Water overuse and groundwater decline
Rice growing is notoriously water-intensive. Flooding suppresses weeds but demands enormous amounts of water. Globally, rice irrigation is estimated to account for about 40% of all the freshwater used for farming. Producing one kilogram of milled rice may require 3,000–5,000 liters of water.
In key regions such as the Indo-Gangetic Plains and Vietnam’s Mekong Delta, intensive irrigation has led to sharp declines in groundwater levels. In some areas, aquifers are falling by meters each decade.
Falling groundwater levels and rising seas contribute to the salinization of coastal deltas. Vietnam officials state that increasing salinity is unavoidable and must be planned for.
Climate change is expected to worsen the problem, with longer dry seasons and more variable rainfall.
Soil pollution and biodiversity loss
Intensive rice monoculture has also degraded land and polluted ecosystems. Continuous cropping, combined with chemical fertilizer and pesticide use, has harmed soil health in many areas. Analysts are linking the heavy use of synthetic nitrogen and agrochemicals in flooded rice fields to negative impacts on soil fertility and the health of ecosystems.
Rice farming has also replaced large areas of natural wetlands.
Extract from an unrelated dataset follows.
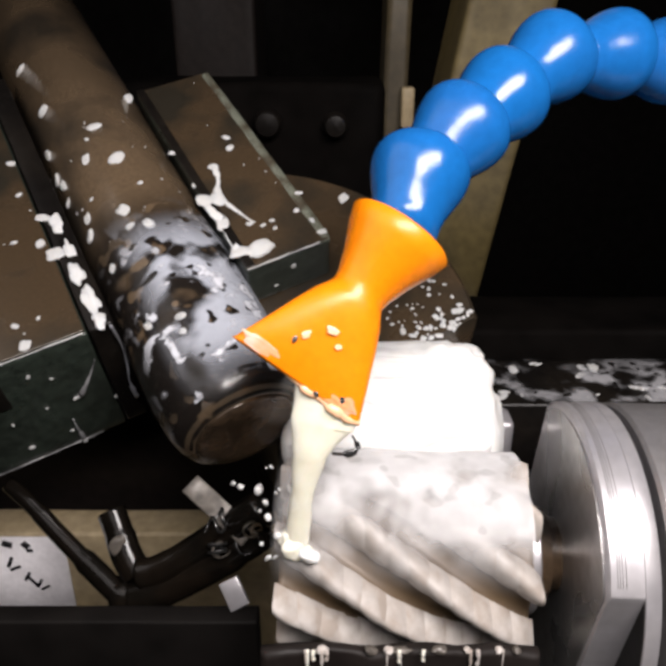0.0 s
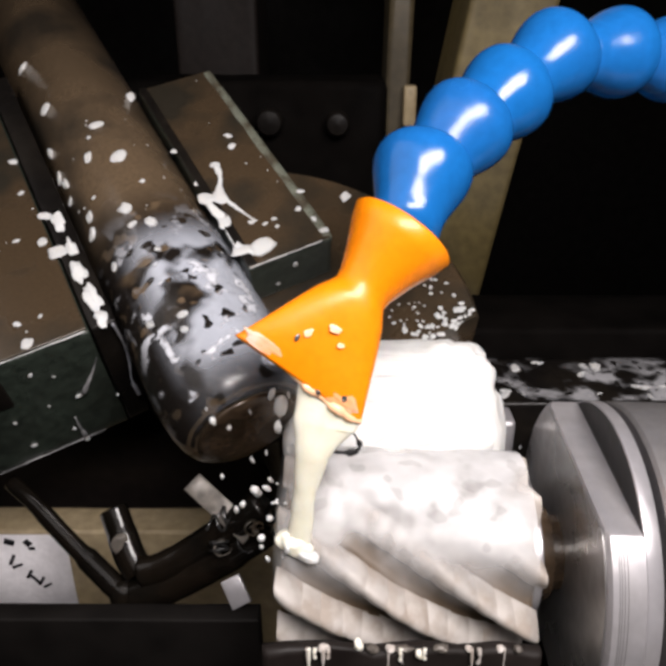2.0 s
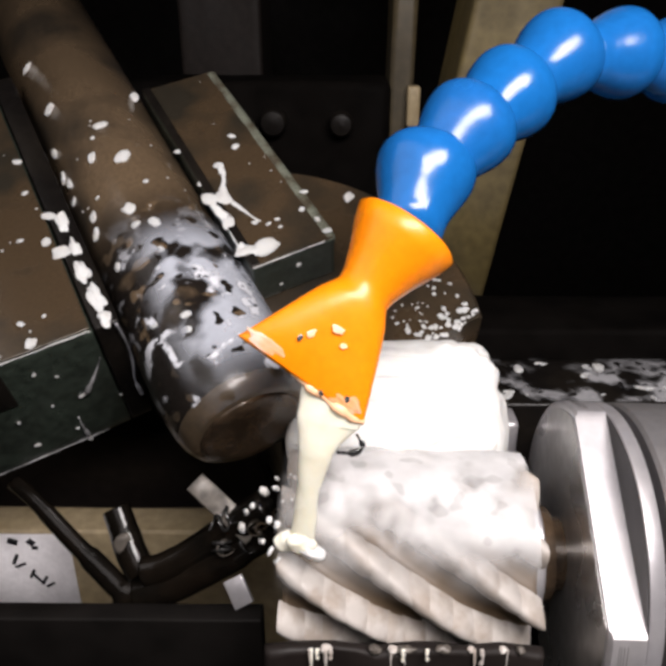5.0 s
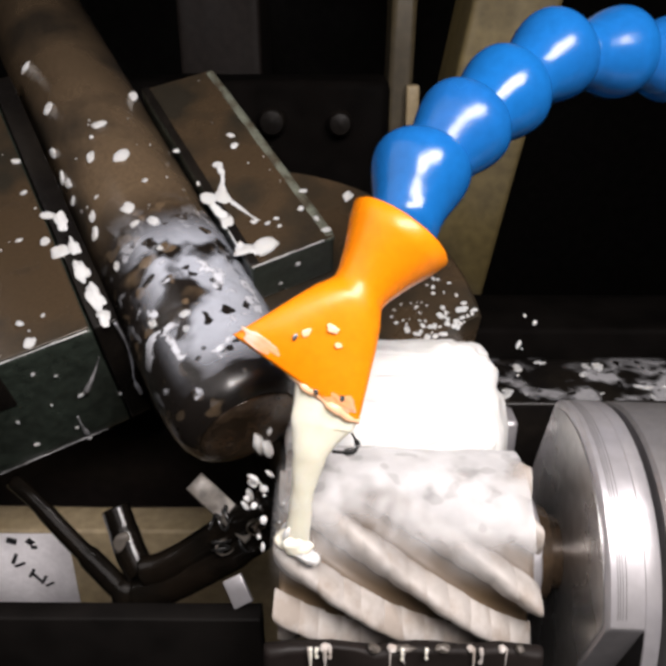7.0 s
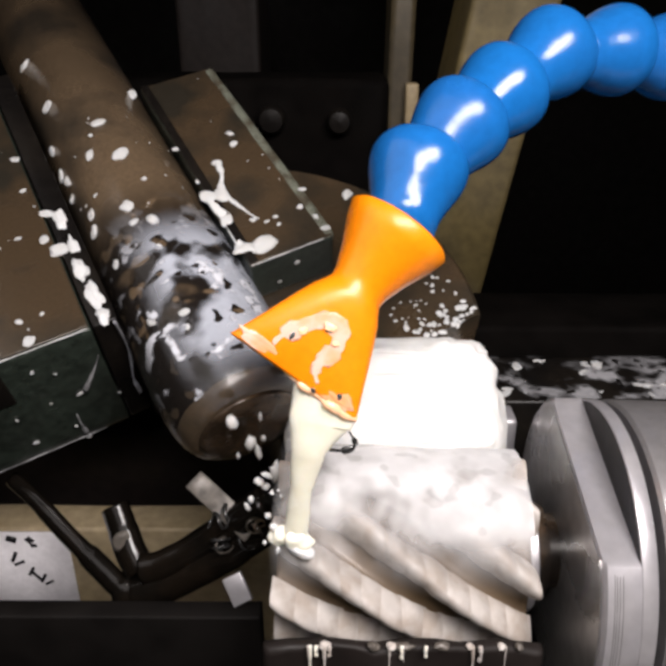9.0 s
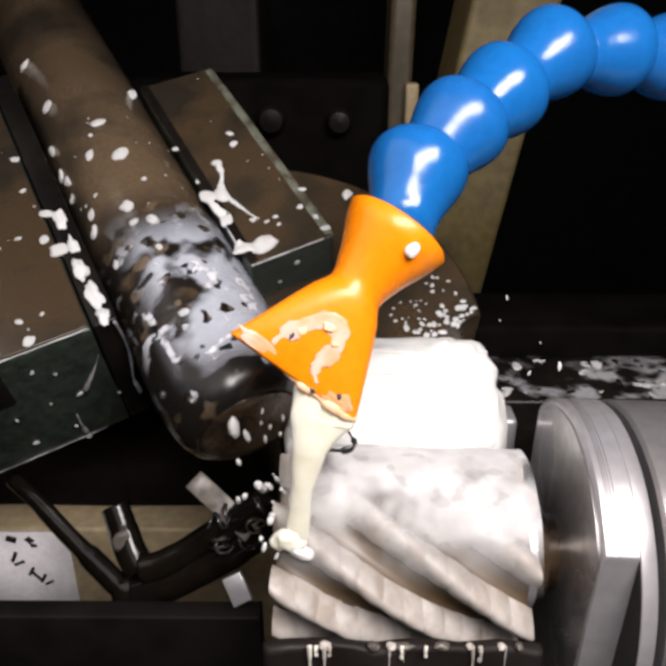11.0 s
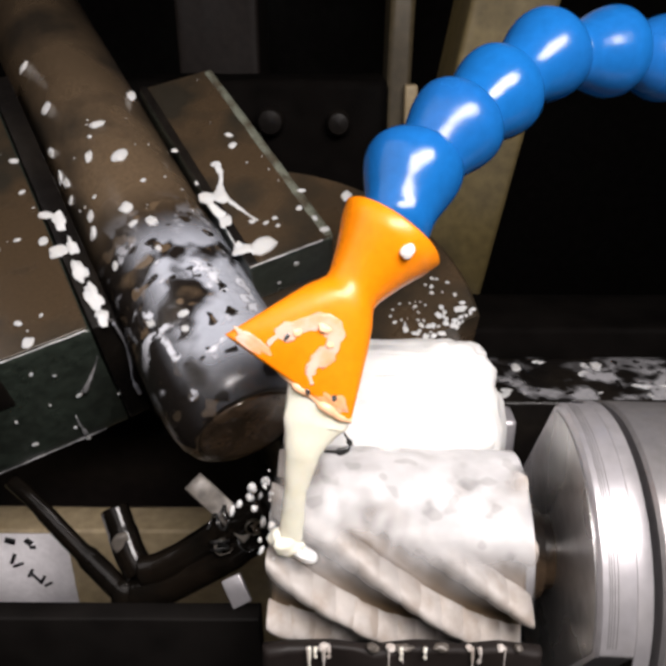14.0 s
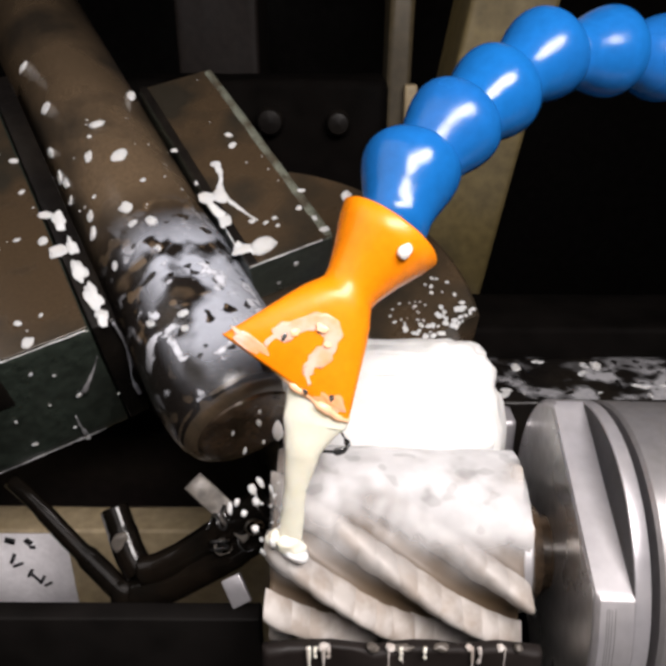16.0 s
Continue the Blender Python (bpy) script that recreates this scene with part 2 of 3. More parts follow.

About 15% of the world’s wetlands are used for flooded rice cultivation which erodes wildlife habitats and reduces the genetic diversity of traditional rice varieties.
Pesticides and agrochemicals used in rice fields have been shown to harm the frogs, fish, and birds that once thrived in wetland ecosystems.
Can rice be grown more sustainably?
Researchers and farmers are testing climate-smart rice production practices that aim to reduce emissions and water use without reducing yields.
Alternate Wetting and Drying (AWD) is one success story. It allows rice fields to dry out periodically. Studies suggest AWD can cut water use by 15–25% and reduce methane emissions by 30%, all without affecting yields. Narsimhulu, a farmer in India’s Nellikondi village, reduced the number of irrigation processes on his rice field from 52 to 39 in a single season after adopting AWD.
The System of Rice Intensification (SRI) uses young seedlings, wide spacing, and controlled watering. Meta-analyses report 10–114% higher yields, water savings of 40–74%, and up to 70% lower methane emissions compared with conventional methods.
Stress-Tolerant Rice Varieties: The International Rice Research Institute has developed flood-resilient rice varieties. Newer Sub1A+ lines can survive three weeks underwater with minimal damage.
Nutrient and straw management. Precision fertilizer application reduces nitrous oxide and runoff. Rice straw can be composted, turned into biochar, or used for construction and energy instead of being burnt thus creating income opportunities while also restoring soil carbon.
A narrow window for change
Experts comment that the technology to reduce rice’s environmental footprint already exists, but its adoption remains uneven. Scaling up improved practices across Asia and Africa would require investment. Using satellites, field data, and farming records will be essential to track progress and reward results.
Dr Yvonne Pinto, Director General of the International Rice Research Institute, explained that the challenge is to ensure rice systems can “nourish people, protect the planet, and empower farmer communities”. With billions of people dependent on rice, the stakes are high. How the world chooses to grow one of its most important staples in the coming decades could shape both food security and the global climate.